Вспомнив о брате, Стоян достал письмо. Василько описывал действия своего Эриванского отряда, попавшего в довольно трудное положение без связи с главным действующим отрядом генерала Геймана.
«Мы не имеем никаких сведений о колонне Геймана, ибо у Баязета нас отрезал Ванский отряд османов.
Позднее мы узнали, Лорис-Меликов, бывший при отряде Геймана, получил информацию о том, что Эриванский отряд окружен главными силами турецкой армии Мухтар-паши…
Генерал Гейман убедил Лорис-Меликова наступать на Хивинские позиции. Операция оказалась не по силам и имела печальные последствия.
Отступив от Хивинских позиций, Лорис-Меликов и Гейман, вместо того чтобы идти на Хорасан либо атаковать Дели-Бабу, приняли решение отойти под Карс, и от Карса, сняв осаду крепости, начали отступление к русско-турецкой границе.
Мухтар-паша велел муллам воздать хвалу Аллаху за столь неразумные действия русских генералов и, приказав Измаил-паше развернуть боевые операции против нашего Эриванского отряда, сам двинулся вслед за Лорис-Меликовым.
Действующий корпус уходил, и с ним отступал шеститысячный конный отряд, который Лорис-Меликов мог бы послать в помощь Тергукасову.
В штабе нашего отряда и среди некоторых офицеров раздавались голоса, что нас бросили на произвол судьбы, окруженных превосходящими силами врага, без боеприпасов и продовольствия.

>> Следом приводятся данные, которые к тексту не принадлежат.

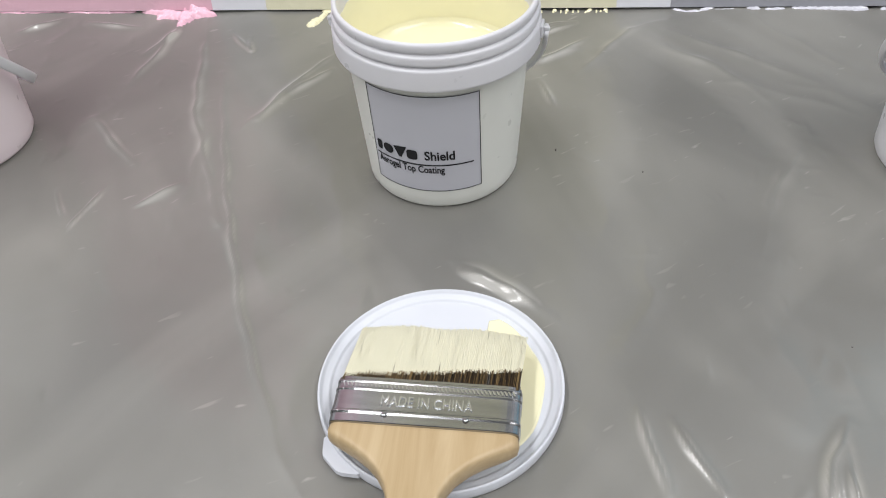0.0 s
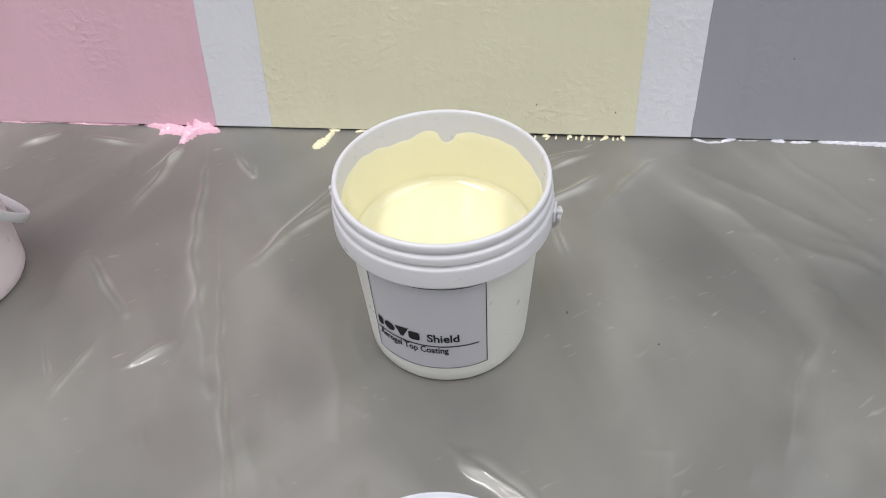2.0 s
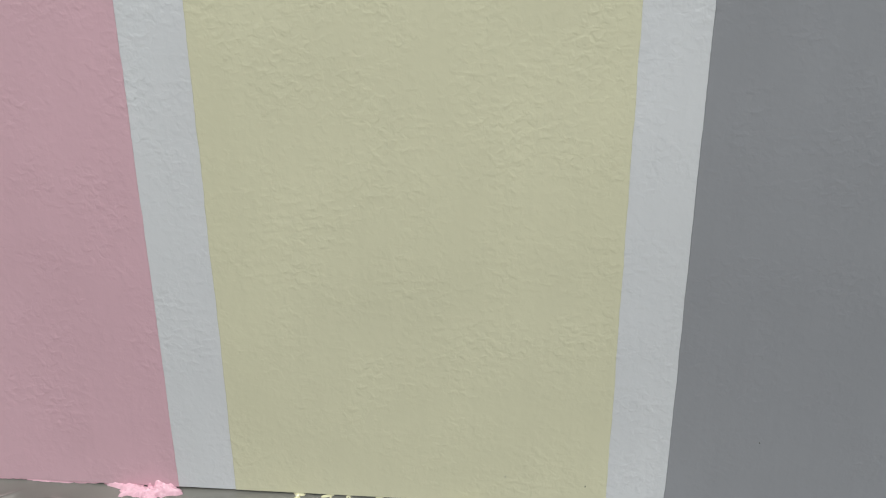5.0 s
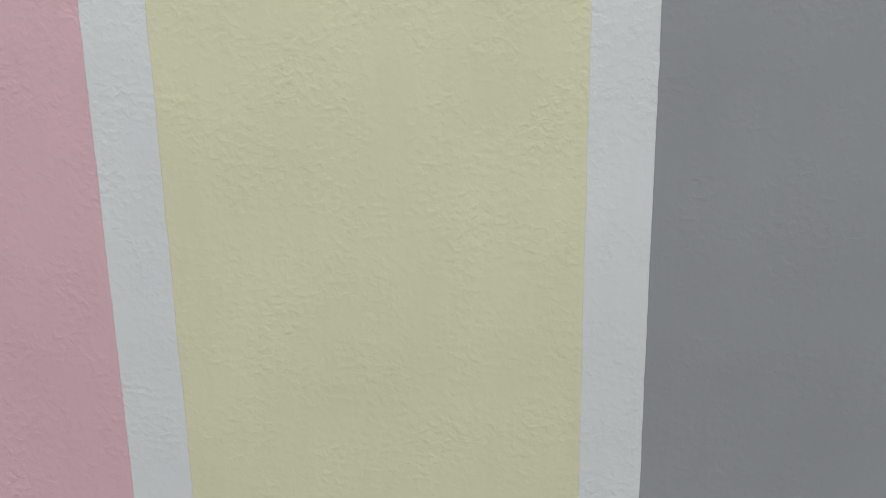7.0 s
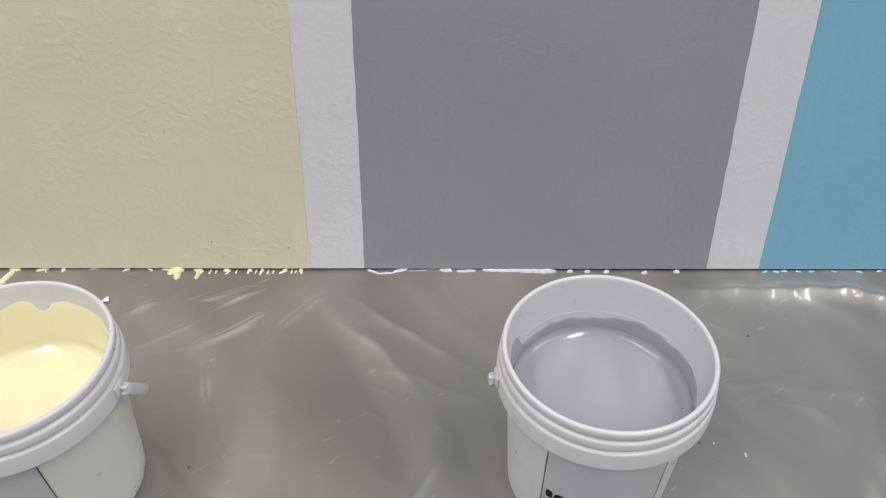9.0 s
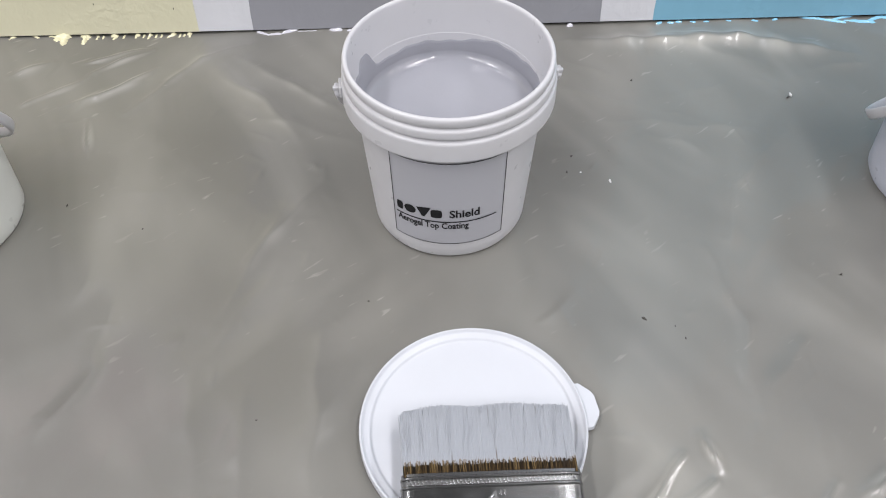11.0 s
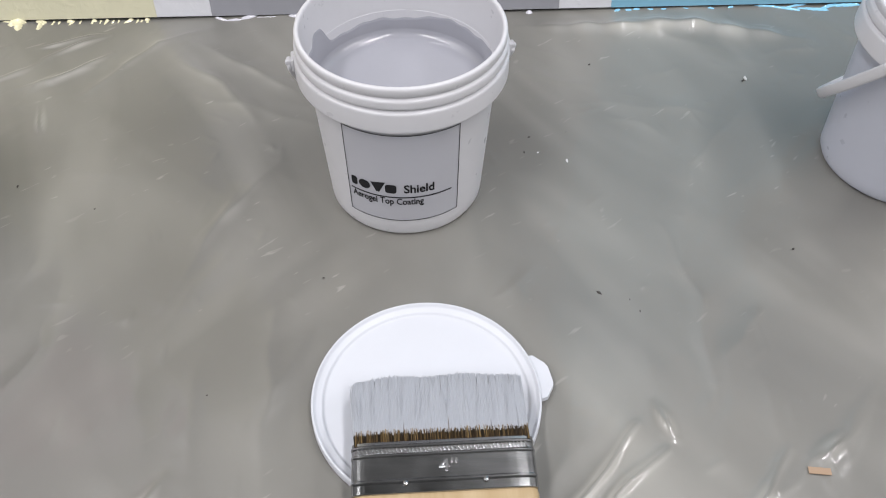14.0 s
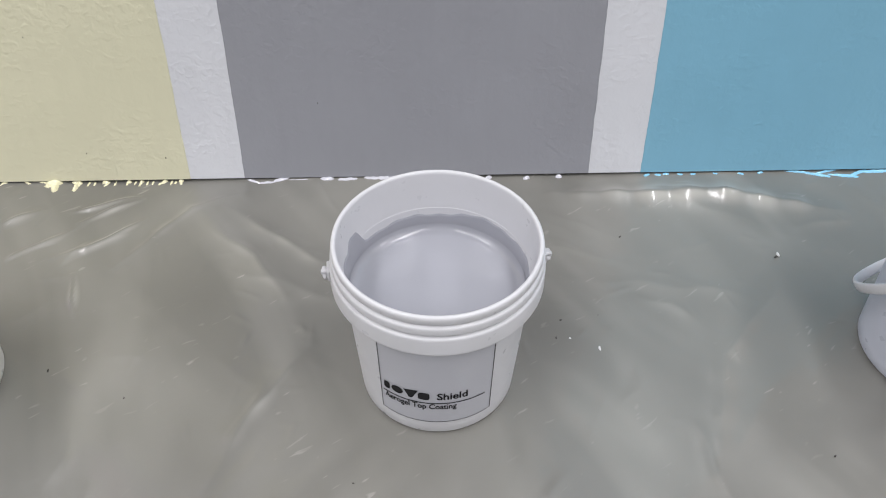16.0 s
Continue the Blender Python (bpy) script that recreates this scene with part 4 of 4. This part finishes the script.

Наше счастье, что нами командовал генерал Тергукасов. Он снял отряд с бивака и двинулся к Зейденяну, преследуемый Измаил-пашой. Мы отходили, отражая атаки неприятеля. К слову, отбивали налеты многочисленной конницы черкесов. Знаешь, кто ею командовал? Гази-Магомед-Шамиль-паша, генерал свиты султана, сын небезызвестного Шамиля. Тот самый Гази-Магомед-Шамиль-паша, которого, как я уже тебе писал, ждали мятежные чеченцы…
Трудность нашего отхода усугублялась тем, что с Эриванским отрядом следовал обоз. Почти три тысячи армянских семей видели в русских солдатах своих спасителей. Старики, дети, женщины, несчастный народ!